(2015) Family Comedy (Columbia) Jack Black, Dylan Minnette, Odeya Rush, Ryan Lee, Amy Ryan, Jillian Bell, Ken Marino, Halston Sage, Steven Kreuger, Keith Arthur Bolden, Amanda Lund, Timothy Simons, Karan Soni, R.L. Stine, Caleb Emery, Gabriela Fraile, Nate Andrade, Sheldon Brown, Melissa Brewer, Vivian Kyle, Clare Halstead. Directed by Rob Letterman
In the 90s, kids flocked to author R.L. Stine’s Goosebumps series. The books were essentially Twilight Zone episodes focusing on monsters that terrified many a kid back in the day. Stine continues to be a prolific author but has moved on to different series, but Goosebumps is the one that started it all.

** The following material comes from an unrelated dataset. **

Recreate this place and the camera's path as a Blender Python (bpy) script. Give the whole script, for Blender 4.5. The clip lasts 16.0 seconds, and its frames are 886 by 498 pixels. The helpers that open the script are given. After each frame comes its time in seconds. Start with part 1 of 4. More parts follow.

When young Zach Cooper (Minnette) moves to a small Delaware town, he’s not exactly thrilled. He’s still dealing with the death of his dad a year ago and his mom (Ryan) has found a job as an assistant principal at the high school there. She thinks a new start in a new town might bring Zach out of the doldrums and while Zach puts up a good front, it’s clear he’s hurting.
Then he meets the girl next door and for any teenage boy, the girl next door is excellent tonic. Hannah (Rush) is beautiful and seems interested in him, but her tyrannical father (Black) seems more interested in keeping Zach as far away as possible. Georgia might do.
But Zach and his self-appointed friend Champ (Lee) discover that Hannah’s dad is none other than R.L. Stine and that the manuscripts in his basement, all of which are locked, contain the spirits of the monsters he invented and that unlocking those manuscripts transforms the creatures from imaginary to very real. And those real monsters are out to wreak havoc all over town, led by Slappy (also voiced by Black), a homicidal ventriloquist’s dummy that is seeking revenge against Stine for incarcerating him inside the manuscript for so many years.
The concept is a swell one, especially given the popularity of Stine and how many kids – who are now adults with kids of their own – know all of his books backwards and forwards, and for them and kids who are looking at their teen years with impatience, this is going to be a must-see and although Halloween has come and gone, this is excellent kid fare for that season of the year.
Black is as manic as ever as Stine, although his accent is a little bit bizarre. Black, being the human cartoon that he is, is perfect for this kind of audience and he doesn’t disappoint. He doesn’t get the majority of laughs here – Lee gets those – and Minnette is essentially the protagonist but Black is really the presence here. None of the other actors can really compete with his personality which is bigger than life. Bigger than ten lives, to be honest. Rush is also memorable as the ingenue.
The CGI creatures – and there are a lot of them – range from giant praying mantises, abominable snowmen, murderous garden gnomes, hungry zombies, implacable alien invaders and a gigantic Venus flytrap, among others. Pretty much every monster from the prolific series makes at least a cameo appearance, if you can call the Invisible Boy an appearance. In some ways it becomes sensory overload; a few monsters go a long way but hundreds soon becomes kind of background noise.
Cinematographer Javier Aguirresarobe does a nice job of setting the mood, and a setting of an abandoned amusement park is both lovely and bittersweet (Zach and Hannah have an encounter there early in the movie). I could have done with a few more moments like that although frankly, that’s not what the target audience is looking for so I can understand why those moments were few and far between.
The humor is pretty much vintage Nickelodeon although there are some clever bits, most involving Lee as the cowardly wingman. The pacing here is a little bit choppy although it generally moves pretty quickly and to Letterman’s credit he gets right into things without an overabundance of exposition. That’s both good and bad; good for those devotees of the book series who want to get right into it, bad for those less familiar with the books who need at least a little bit of explanation.
For the most part this is harmless entertainment and little more than that. This isn’t going to be (and never was intended to be) anything more than a distraction for a couple of hours. And that isn’t a bad thing as far as I’m concerned. For whatever it’s worth, this movie will probably be on a lot of family viewing lists for many Halloweens to come. Not a half bad fate for a movie, don’t you think?
REASONS TO GO: Some scary monsters. Nifty concept.
REASONS TO STAY: Loses something if you haven’t read the books. A little over-the-top in places.
FAMILY VALUES: Some creature scares (a few of them intense) and some rude humor.
TRIVIAL PURSUIT: The real R.L. Stine makes a cameo as a teacher named Mr. Black, who passes Jack Black, as R.L. Stine, in the school hallway.
CRITICAL MASS: As of 11/22/15: Rotten Tomatoes: 74% positive reviews. Metacritic: 59/100.